Scheme of Phase Comparison Carrier Protection:
Phase Comparison Carrier Protection relays require a single phase relaying quantity obtained by linear combination of line currents by some filter network or some sequence network. The summation CTs provide a single phase representative value, but has the disadvantage of blind spots in summation CT configuration. By blind spots is meant absence of an output under certain types of internal faults. To overcome this difficulty, the network output normally consists of a combination of positive and negative sequence currents of the type (I1 – NI2) where N is adjustable or fixed at 4 or 5.
It must be ensured that the carrier system starts at minimum fault condition and at the same time it does not operate at maximum load conditions. Response to the amplitude only of the negative sequence signal ‘ is sufficient for unbalanced faults, whereas response to both amplitude and rate of increase of positive sequence output is necessary for balanced faults. Two settings for each of the positive and negative sequence starting arrangements are provided a low set and a high set. A low set for starting relay to control transmission and a high set starting relay to control the tripping circuit as shown in Fig. (5.54). One basic reason for employing starting devices is to use the carrier equipment under fault conditions so that the same equipment could be used for communication purposes during healthy conditions. Figure (5.55) shows a schematic diagram of the basic scheme of Phase Comparison Carrier Protection.
The three secondary currents from the CTs are fed into a summation network which produces a single 50 Hz output signal, which is fed into a modulator. The modulator is also fed with a carrier signal from the oscillator and thus the combination produces a modulated carrier signal. This signal being relatively at low power level is amplified in the power amplifier so that the power level is about 10 to 20 W. It is then fed to the power line via coupling equipment for transmission to the remote, end. Similarly the carrier signal is received via coupling equipment, and separated from other carrier signals by means of a narrow band pass filter, after which it is amplified in the receive amplifier and then supplied to the comparator. The receive signal at this stage contains both the remote signal and the local signal, so that the comparator compares the phase angle of the currents at the two ends of the line by looking at the sum of the carrier signals. The output of the comparator is fed to the tripping relay.

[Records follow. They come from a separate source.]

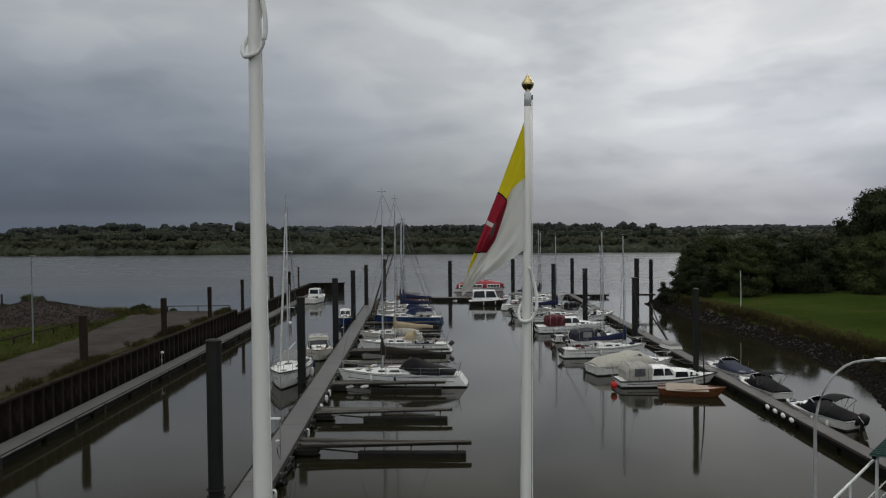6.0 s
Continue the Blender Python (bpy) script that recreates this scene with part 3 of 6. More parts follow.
def finger(y, x1, label, sag=0.0):
    """A mooring finger: long planks that fan out at the pontoon, carried on thin posts over a low dark float."""
    x0 = centre_x(y) + 0.85
    ln = x1 - x0
    root = thing("mooring_finger", Matrix.Translation((x0, y, 0)), label, "mooring finger", "mooring fingers")
    for k in range(7):
        q = k - 3
        end = ln * random.uniform(0.66, 1.0) if k % 2 else ln + random.uniform(-0.1, 0.15)
        start = random.uniform(-0.15, 0.35)
        pts = []
        for i in range(6):
            t = i / 5
            x = start + (end - start) * t
            f = x / ln
            pts.append((x, q * (0.20 * max(0.0, 1 - f) ** 1.2 + 0.045) + random.uniform(-0.02, 0.02), 0.56 - sag * (1 - f) + 0.06 * f + random.uniform(-0.02, 0.03)))
        part("walkway_plank", bent_plank(pts, 0.14 * (0.8 + 0.3 * random.random()), 0.045), TIMBER if random.random() < 0.55 else DARK_TIMBER, root)
    for s in (-1, 1):
        part("edge_beam", Geo().tube([(0, s * 0.62, 0.46 - sag), (ln * 0.35, s * 0.34, 0.50), (ln * 0.7, s * 0.20, 0.55), (ln * 1.01, s * 0.13, 0.58)], 0.055, 6), DARK_TIMBER, root)
    part("loose_spar", Geo().tube([(ln * 0.1, -0.5, 0.62), (ln * 0.5, -0.26, 0.64 + random.uniform(-0.03, 0.05)), (ln * 0.97, -0.10, 0.68)], 0.032, 5), TIMBER, root)
    f0 = ln * 0.36
    part("float", Geo().box(((f0 + ln - 0.2) / 2, -0.42, 0.08), (ln - f0 - 0.2, 0.46, 0.36), 0, 0.05), DECK_EDGE, root)
    for k in range(3):
        x = f0 + 0.35 + (ln - f0 - 1.0) * k / 2
        part("post", Geo().tube([(x, -0.66, -0.1), (x, -0.66, 0.30), (x, -0.24, 0.56)], 0.03, 5), DARK_TIMBER, root)
        part("crosspiece", Geo().box((x, -0.05, 0.50), (0.09, 0.62, 0.07), 0, 0.01), DARK_TIMBER, root)
    part("bracket", Geo().box((0.55, -0.1, 0.20), (1.2, 0.9, 0.26), 0, 0.04), DECK_EDGE, root)
    part("bracket_arm", Geo().tube([(0.1, 0.5, 0.36), (1.3, -0.1, 0.3), (f0 + 0.2, -0.4, 0.2)], 0.05, 5), DARK_TIMBER, root)


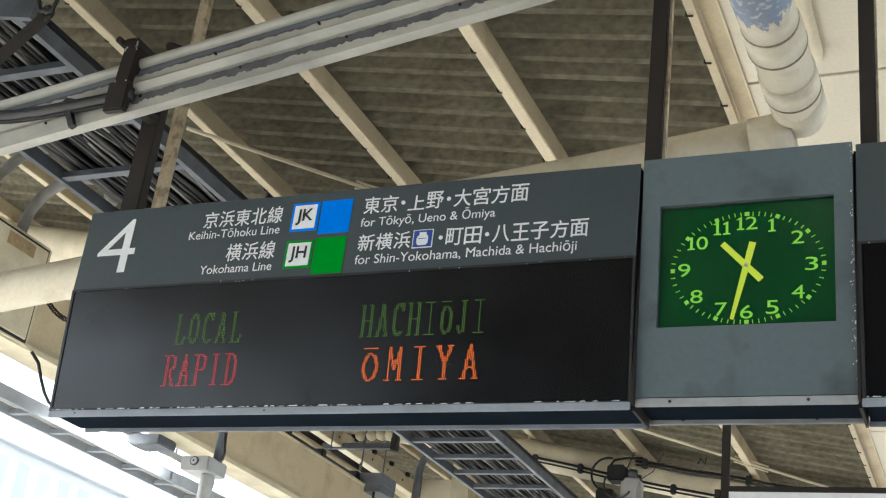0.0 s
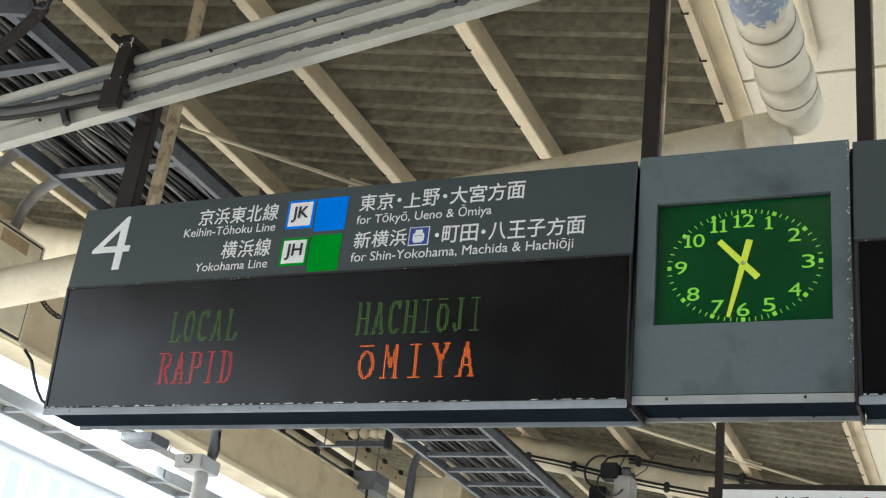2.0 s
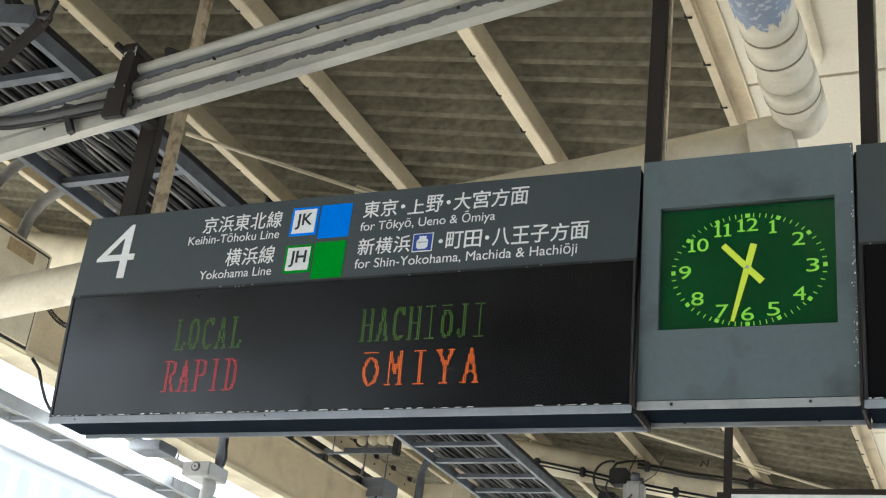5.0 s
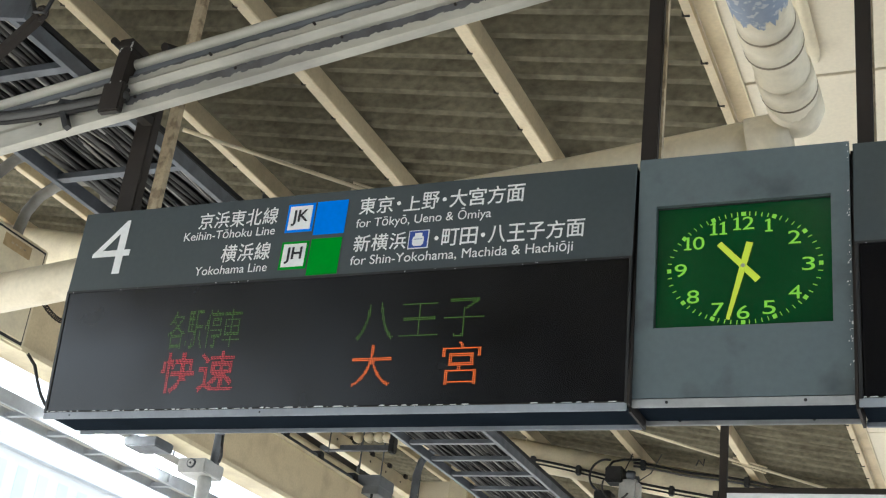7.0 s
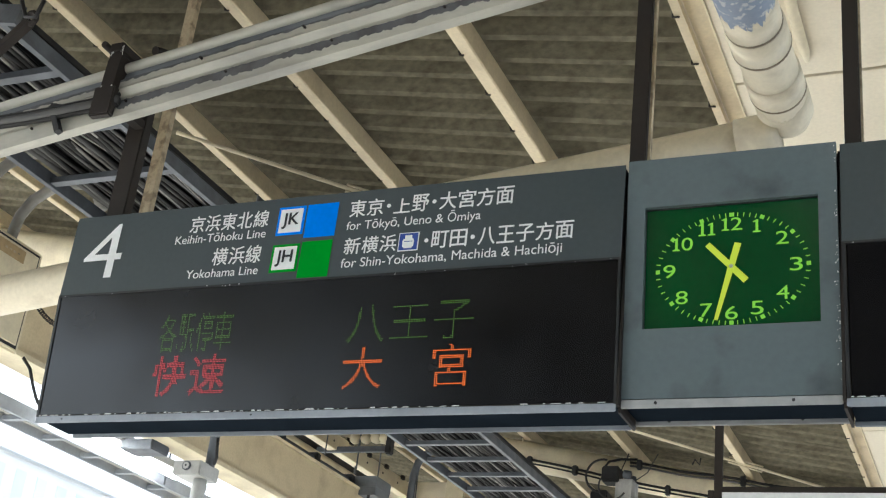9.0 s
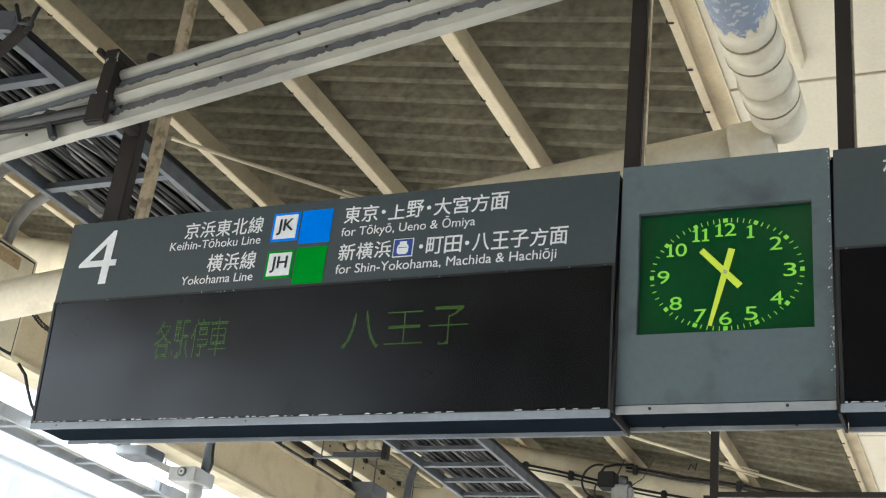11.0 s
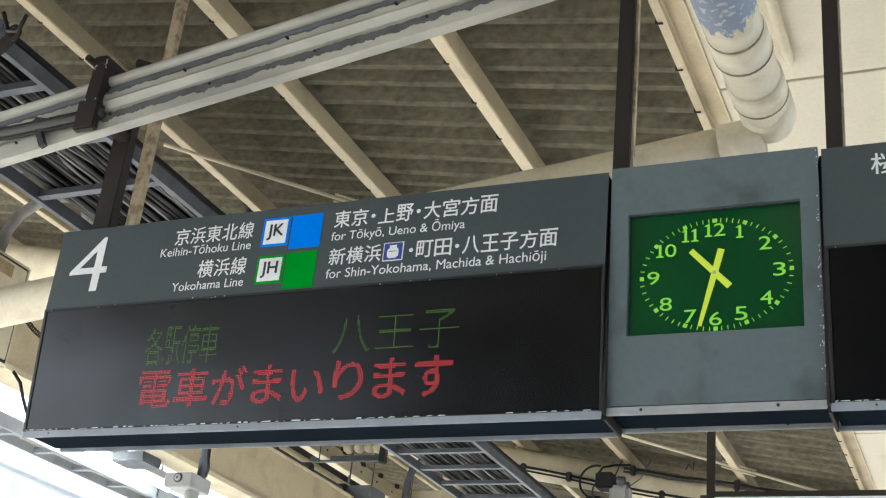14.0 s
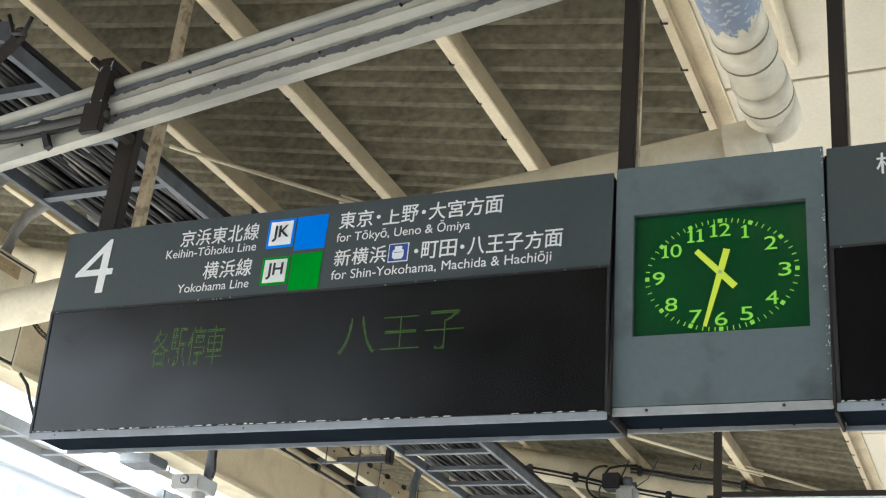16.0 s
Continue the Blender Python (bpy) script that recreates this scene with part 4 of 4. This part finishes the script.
part("conduit", tube(bmesh.new(), [(-3.66, 7.2, roof_z(-3.66) - 0.02), (-3.70, 7.2, 4.78), (-3.80, 7.2, 4.67), (-3.88, 7.2, 4.62), (-3.95, 7.2, 4.55), (-3.985, 7.2, 4.43), (-3.99, 7.2, 4.19), (-3.99, 7.2, 3.7)], 0.034, 12), GALV, t, smooth=True)
column(-4.36, 9.1, roof_z(-4.36) - 0.03)
column(-4.36, 20.5, roof_z(-4.36) - 0.03)

# ---- far side of the tracks ----
bd = thing("office_building", "pale office building with teal windows across the tracks", "building", at=(-42, 45, -1.2))
part("wall", boxes((-60, -40, 10, 90, -1.2, 15.0)), FACADE, bd)
part("roof", boxes((-60.4, -39.6, 9.6, 90.4, 15.001, 15.5)), FACADE, bd)
for k in range(34):
    for s in range(4):
        y = 28 + 1.45 * k
        z = 2.0 + 3.4 * s
        part("window", boxes((-40.06, -39.98, y, y + 0.7, z, z + 2.3)), TEAL, bd)


# ---- what moves ----
def shown(ob, spans):
    """Lamps of a message: out in front of the screen while lit, 12 mm inside it while dark."""
    home = Matrix.Translation(ob.location)
    sunk = Matrix.Translation(ob.location + Vector((0, 0.012, 0)))
    rows, t = [], 0.0
    state = any(a <= 0.0 < b for a, b in spans)
    rows.append((0.0, home if state else sunk))
    for a, b in spans:
        if a > 0:
            rows += [(a - 0.0334, sunk), (a, home)]
        if b < 16:
            rows += [(b - 0.0334, home), (b, sunk)]
    rows.append((16.0, rows[-1][1]))
    walk(ob, rows)


def motions():
    for ob in TOP_EN + LOW_EN:
        shown(ob, [(0, 5.2)])
    for ob in TOP_JP:
        shown(ob, [(5.2334, 16.1)])
    for ob in LOW_JP:
        shown(ob, [(5.2334, 10.2)])
    for ob in ARRIVING:
        shown(ob, [(10.2667, 10.8), (11.2667, 12.4667), (13.0667, 14.1667), (14.6667, 15.8667)])
    # the clock's hands creep on
    for ob, rate in ((MINUTE, 0.1), (HOUR, 0.1 / 12)):
        m = ob.matrix_basis.copy()
        walk(ob, [(0, m), (16, m @ pose(0, 0, 0, 0, rate * 16, 0))])


motions()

In general the comparator is a vacuum tube equipment, which for purposes of understanding is represented as a single tube as in Fig. (5.56).
When voltage of positive polarity is impressed on the operating grid by the local network, the tube conducts if voltage of negative polarity is not concurrently impressed on the restraining grid by the local carrier current receiver, by virtue of the carrier current received from the other end of the line. When the tube conducts, an auxiliary tripping relay picks up and trips the local breaker. Positive polarity is impressed on the operating grid of the local comparator during the negative half cycle of the network output when the local transmitter is idle. Therefore, the local transmitter cannot block local tripping. The voltage from the carrier current receiver impressed on the restraining grid makes the tube nonconducting, whether the operating grid is energized or not, whenever carrier current is being received. The comparator could also be a transistorized circuit.
So far we have assumed that the phase difference between the currents at both ends of the protected section during an internal fault is zero. However in actual practice this phase difference Φ can vary over wide limits, depending upon (i) the phase angle between the emfs at the terminals of the protected section, (ii) the value of the line impedance on either side of the fault, and (iii) the errors in CTs, etc.
It is therefore clear that for Φ = 0° (i.e. internal fault) the magnitude of the current flowing through the control relay is maximum and the protection operates, whereas for Φ = 180° (i.e. external fault) this current is zero and the protection remains inoperative. In Fig. (5.57) the value of the current in the control relay versus the phase difference between the relaying quantities at the opposite ends of the protected section is shown. If the pickup current of the relay is Ip reliable tripping occurs for values of Φ either less than Φ1 or greater than Φ2 (Φ1≥Φ≥Φ2). The value of the pickup current is so adjusted that reliable tripping occurs for Φ≤120° to 140°.
Under power swings and out-of-step operation the relaying quantities at both ends of the protected section have a phase difference of nearly 180°. Owing to the inherent characteristics of the phase comparison protection, it will not respond to such operating conditions.
Amplitude comparison techniques similar to the one used in differential relaying are not used in the carrier relaying because of the fact that in a carrier channel the attenuation varies with atmospheric conditions. The length of the pilot wire channel that can be used is limited by the phase shift due to the capacitance between the wires; similarly the length of the transmission line that can be protected by Phase Comparison Carrier Protection is limited by phase shifts caused by the following factors :
- The propagation time, i.e. the time taken by the carrier signal to reach the other end of the line (up to 0.1° per mile).
- The response time of the band pass filter (about 5°).
- The capacitance phase shift of the transmission line (up to 10°).